Not everyone is so sure about this. Once the Budget 2024 was presented the Convenience Industry Council of Canada released a statement criticizing the tax increase on tobacco and vaping products:

“Budget 2024 is a missed opportunity to address core issues impacting small businesses that will further enhance the negative economic ripple effect that is impacting the well-being of Canadian communities,” wrote Anne Kothawala, president and CEO of the Convenience Industry Council of Canada (CICC). “We are not asking the government to guarantee the profitability of our member businesses, but it is creating conditions that will drive more stores and gas stations to close. While government thinks that raising taxes on tobacco and vape products will generate revenue, the reality is that this measure will do nothing more than supercharge the contraband tobacco and nicotine product market, which currently costs the government over $2 billion in uncollected taxes.
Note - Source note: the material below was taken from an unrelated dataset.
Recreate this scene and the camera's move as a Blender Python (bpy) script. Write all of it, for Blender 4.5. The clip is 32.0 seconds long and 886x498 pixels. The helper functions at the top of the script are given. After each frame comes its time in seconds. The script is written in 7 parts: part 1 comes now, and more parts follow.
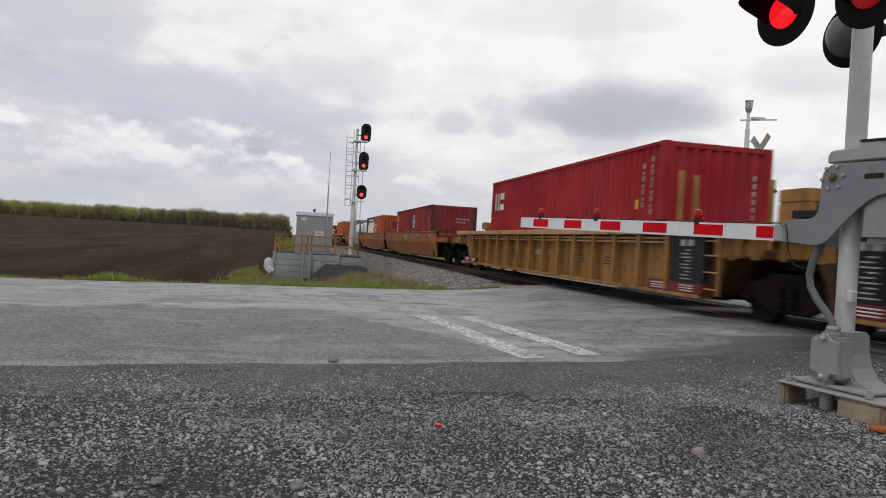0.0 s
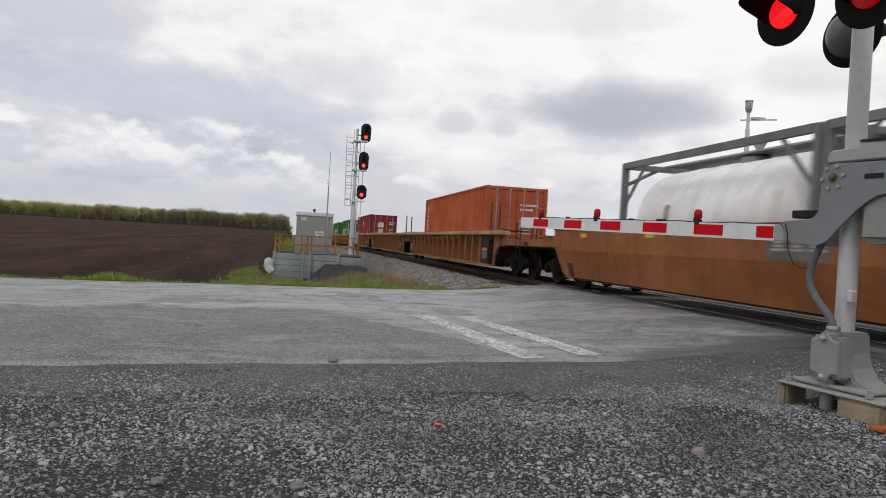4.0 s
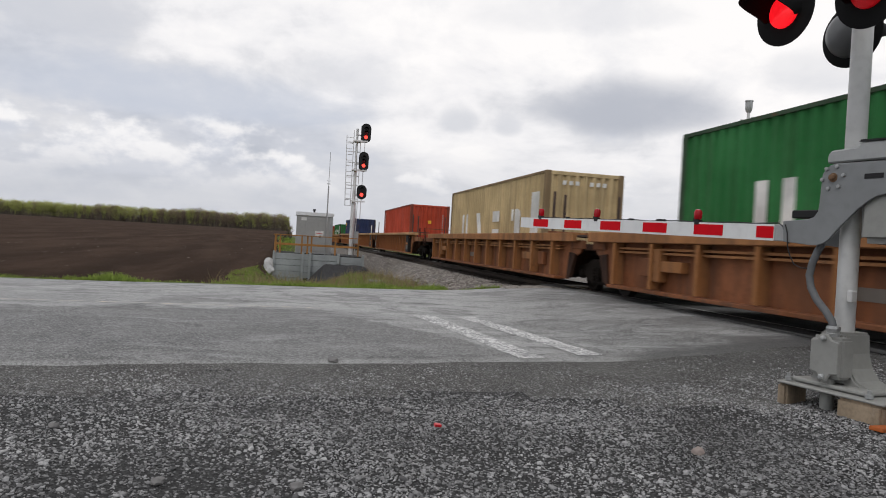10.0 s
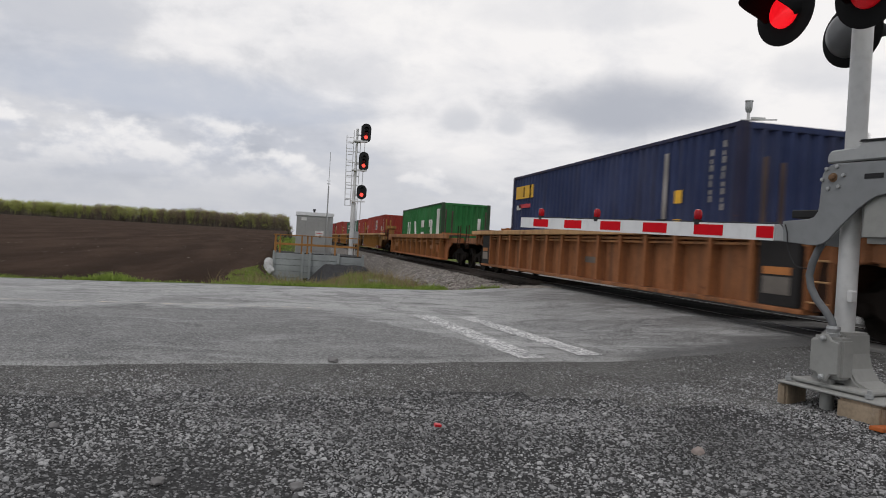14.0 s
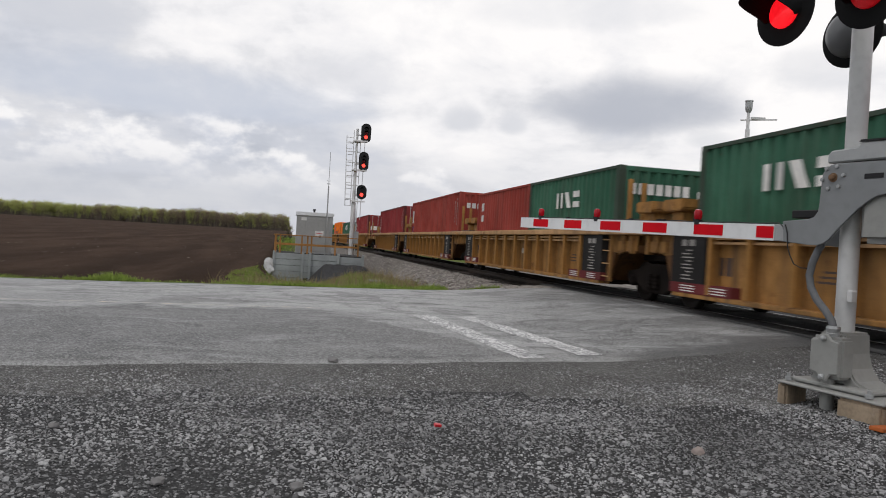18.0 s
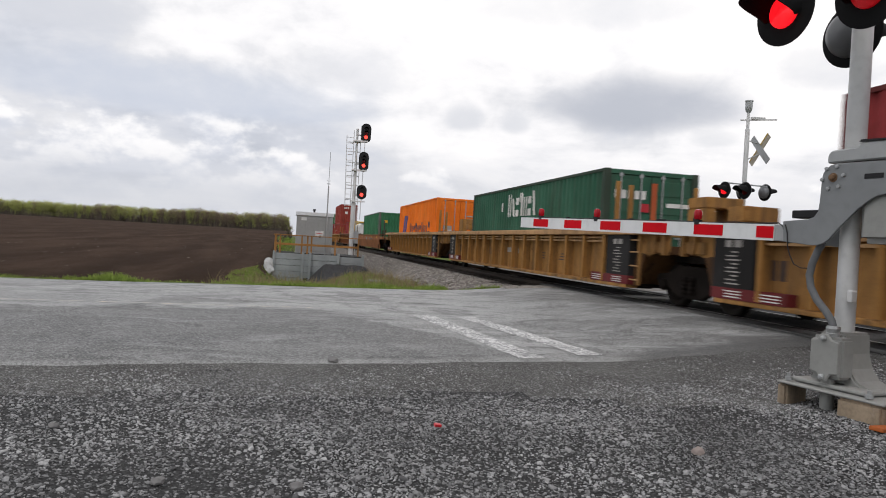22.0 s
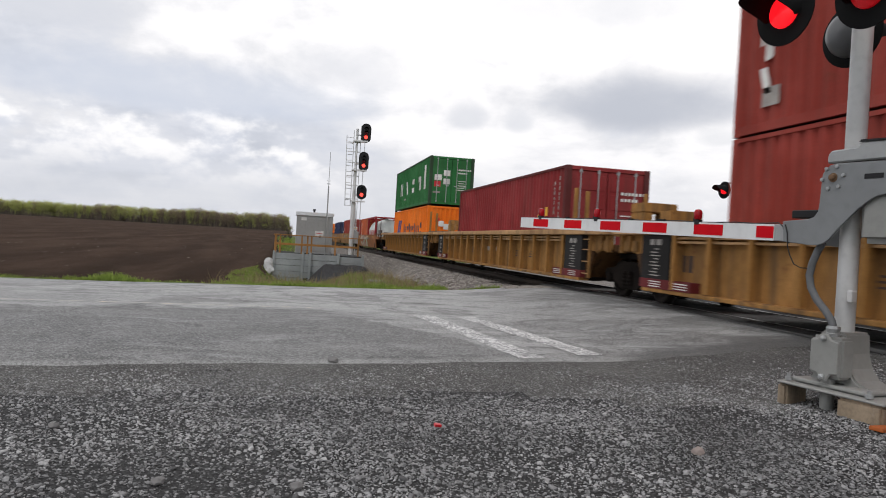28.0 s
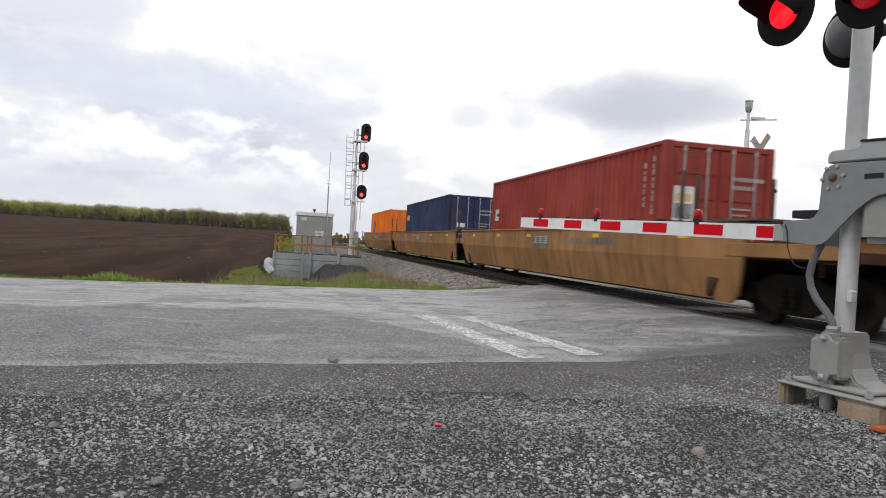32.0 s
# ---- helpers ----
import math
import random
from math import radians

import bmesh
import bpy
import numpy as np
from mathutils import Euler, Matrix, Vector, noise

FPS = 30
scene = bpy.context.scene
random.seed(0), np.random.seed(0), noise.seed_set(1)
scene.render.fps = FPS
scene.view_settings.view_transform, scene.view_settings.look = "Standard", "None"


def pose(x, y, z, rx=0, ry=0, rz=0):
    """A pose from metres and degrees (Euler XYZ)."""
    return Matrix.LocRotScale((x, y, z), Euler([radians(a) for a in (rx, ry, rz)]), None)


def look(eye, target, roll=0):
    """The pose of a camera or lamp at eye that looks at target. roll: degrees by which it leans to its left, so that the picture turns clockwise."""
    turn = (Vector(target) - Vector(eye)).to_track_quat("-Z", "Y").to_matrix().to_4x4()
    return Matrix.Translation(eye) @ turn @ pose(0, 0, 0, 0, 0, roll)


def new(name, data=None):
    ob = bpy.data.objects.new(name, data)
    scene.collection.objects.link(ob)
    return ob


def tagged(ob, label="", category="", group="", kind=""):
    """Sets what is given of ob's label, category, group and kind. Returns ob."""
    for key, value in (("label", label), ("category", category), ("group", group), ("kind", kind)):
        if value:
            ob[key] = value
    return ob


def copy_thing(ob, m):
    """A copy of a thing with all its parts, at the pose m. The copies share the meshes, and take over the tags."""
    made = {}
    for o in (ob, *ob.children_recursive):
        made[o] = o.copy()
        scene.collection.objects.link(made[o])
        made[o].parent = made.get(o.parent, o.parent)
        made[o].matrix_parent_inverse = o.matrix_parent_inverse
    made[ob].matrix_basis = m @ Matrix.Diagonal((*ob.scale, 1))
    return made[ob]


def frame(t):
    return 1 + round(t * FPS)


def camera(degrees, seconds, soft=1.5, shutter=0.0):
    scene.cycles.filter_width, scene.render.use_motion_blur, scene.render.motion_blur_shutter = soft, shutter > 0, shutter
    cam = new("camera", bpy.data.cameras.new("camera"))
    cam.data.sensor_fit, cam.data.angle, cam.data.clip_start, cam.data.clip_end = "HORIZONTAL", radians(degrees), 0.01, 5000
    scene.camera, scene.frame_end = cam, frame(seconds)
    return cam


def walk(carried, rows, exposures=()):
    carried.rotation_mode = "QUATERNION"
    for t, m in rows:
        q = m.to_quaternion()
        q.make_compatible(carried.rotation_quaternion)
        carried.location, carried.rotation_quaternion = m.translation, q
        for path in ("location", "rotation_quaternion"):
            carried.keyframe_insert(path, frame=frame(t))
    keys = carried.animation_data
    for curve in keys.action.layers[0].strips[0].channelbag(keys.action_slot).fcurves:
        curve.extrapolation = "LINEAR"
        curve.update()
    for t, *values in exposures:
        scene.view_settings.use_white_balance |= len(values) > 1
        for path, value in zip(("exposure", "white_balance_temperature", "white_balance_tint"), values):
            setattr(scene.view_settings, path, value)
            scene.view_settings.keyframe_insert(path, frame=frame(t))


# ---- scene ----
# ---------------------------------------------------------------- camera: a tripod beside the crossing
cam = camera(63.7, 32.0, soft=1.0, shutter=0.22)
EYE = Vector((0, 0, 0.957))
YAW, PITCH, LEAN = radians(12.214), radians(-0.413), 3.35
AHEAD = Vector((math.sin(YAW) * math.cos(PITCH), math.cos(YAW) * math.cos(PITCH), math.sin(PITCH)))
STAND = look(EYE, EYE + AHEAD, LEAN)
walk(cam, [(0.0, STAND), (32.0, STAND)],
     exposures=[(t, stops, 6560, 11.5) for t, stops in ((0, -0.02), (3, 0.0), (6, 0.04), (9, 0.06), (13, -0.02), (14, -0.06), (17, 0.04), (19, 0.11), (20, 0.17), (22, 0.18), (25, 0.24), (28, 0.23), (32, 0.38))])

# ---------------------------------------------------------------- light: an overcast spring day
SUN_UP, SUN_TURN = radians(54), radians(218)
world = bpy.data.worlds.new("overcast_sky")
scene.world = world
world.use_nodes = True
wt = world.node_tree
sky = wt.nodes.new("ShaderNodeTexSky")
sky.sky_type, sky.sun_disc, sky.sun_elevation, sky.sun_rotation = 'NISHITA', False, SUN_UP, SUN_TURN
cloud_noise = wt.nodes.new("ShaderNodeTexNoise")
cloud_noise.inputs["Scale"].default_value, cloud_noise.inputs["Detail"].default_value = 2.2, 6
ramp = wt.nodes.new("ShaderNodeValToRGB")
ramp.color_ramp.elements[0].color, ramp.color_ramp.elements[1].color = (5.6, 5.9, 6.5, 1), (8.8, 8.8, 8.9, 1)
ramp.color_ramp.elements[0].position, ramp.color_ramp.elements[1].position = 0.35, 0.62
wco = wt.nodes.new("ShaderNodeTexCoord")
wmix = wt.nodes.new("ShaderNodeMix")
wmix.data_type = 'RGBA'
wmix.inputs["Factor"].default_value = 0.85
wt.links.new(wco.outputs["Generated"], cloud_noise.inputs["Vector"])
wt.links.new(cloud_noise.outputs["Fac"], ramp.inputs["Fac"])
wt.links.new(sky.outputs[0], wmix.inputs["A"])
wt.links.new(ramp.outputs[0], wmix.inputs["B"])
wt.links.new(wmix.outputs["Result"], wt.nodes["Background"].inputs["Color"])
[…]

Government continues to miss the point on this issue - further increasing taxes will result in more Canadians turning to the illicit market where anyone at any age can purchase illegal products at significantly cheaper prices than in the legal market. Continued inaction on the growing illicit market will contravene the government’s overall public health objective of restricting youth access as illicit products are more accessible, often at the click of a mouse, with no age restrictions.”

Along with not addressing the ongoing issue of contraband tobacco that the CICC says continues to impact c-stores and communities, the organization representing more than 22,500 convenience store employees also took the government to task for continuing to ignore the problem of credit card fees.
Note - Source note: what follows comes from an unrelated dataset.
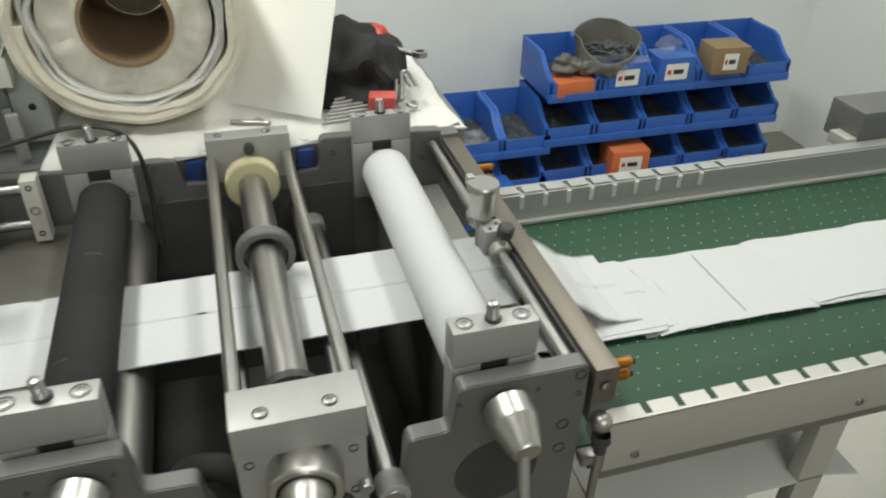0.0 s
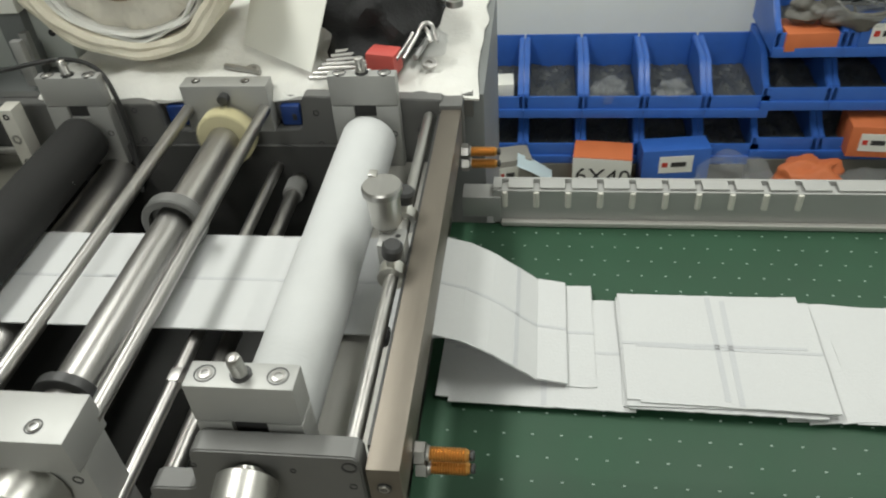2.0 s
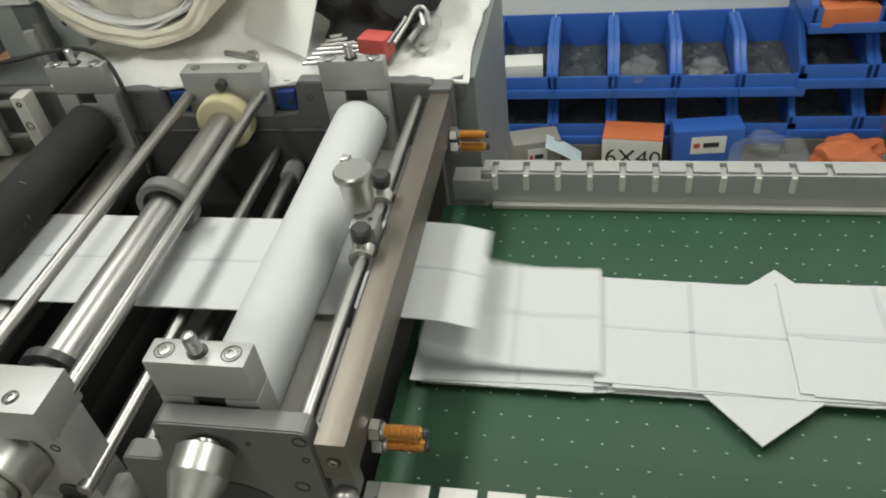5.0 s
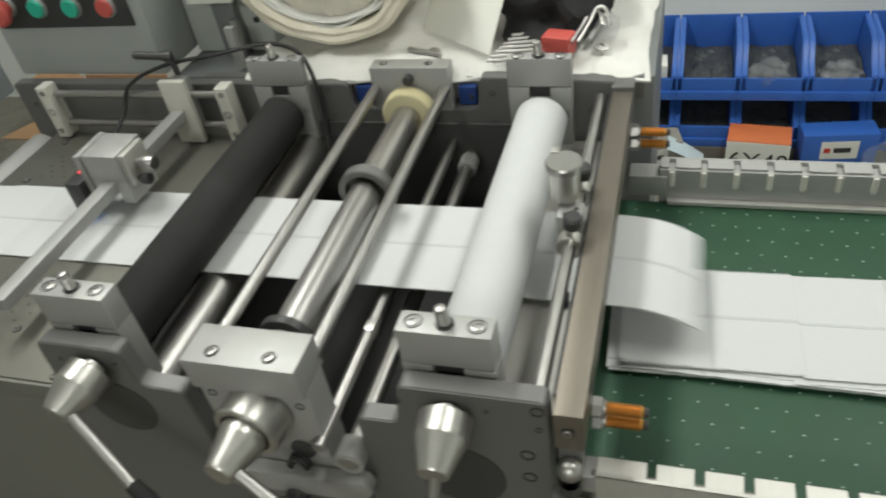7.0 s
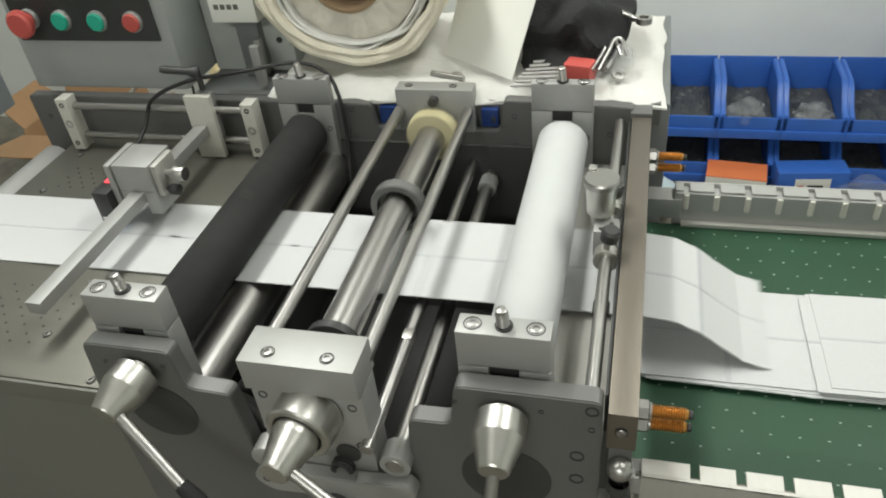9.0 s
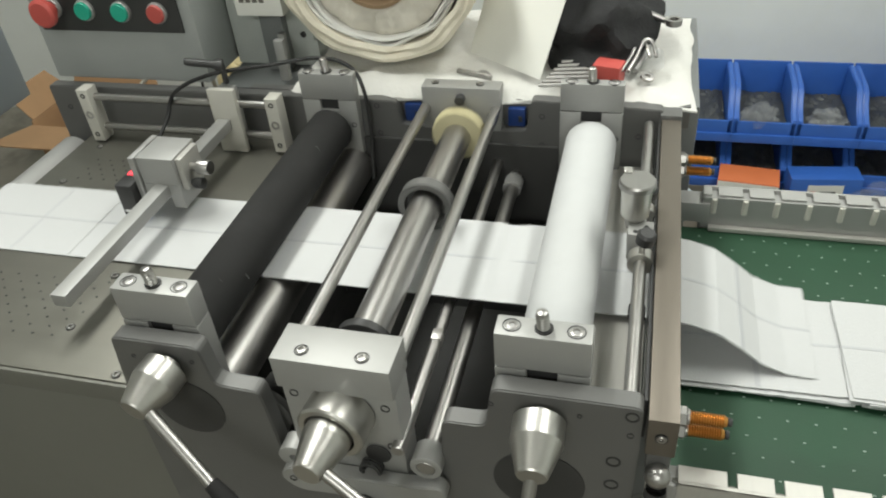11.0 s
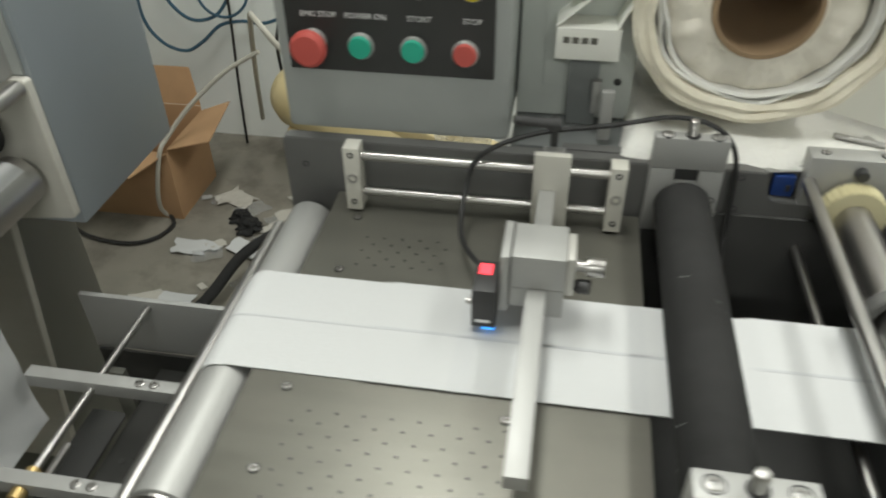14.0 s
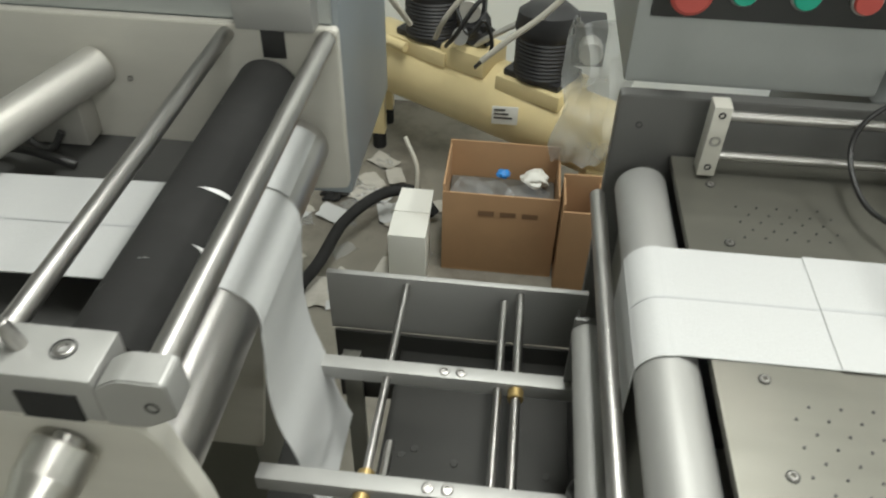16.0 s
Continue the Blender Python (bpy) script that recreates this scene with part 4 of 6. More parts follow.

READ:  What governments conveniently forget

“The government is aware that the second-largest cost to Canada’s convenience retailers behind payroll is credit card fees. Despite this enormous expenditure for local businesses, the government continues its path of inaction while completely ignoring a previous election platform commitment to address this critical issue that impacts the bottom line of 22,500 stores across Canada,” Kothawala added. “The reality is that it costs Canada’s c-store retailers to be tax collectors for government. In 2022, 48 cents of every dollar spent at a convenience store was tax, which translates into an average of $30,000 in fees per store to collect $10.4 billion in taxes for the federal government alone. This is an issue that is core to the very livelihood of small businesses and the health of Canadian communities. Amazon won’t deliver the gas to fill up your car or send you a litre of milk at 11 pm. It’s unfortunate to see concerns from local businesses like convenience stores - which contribute billions to the country’s economy and employ 193,000 Canadians - be routinely ignored by this government.”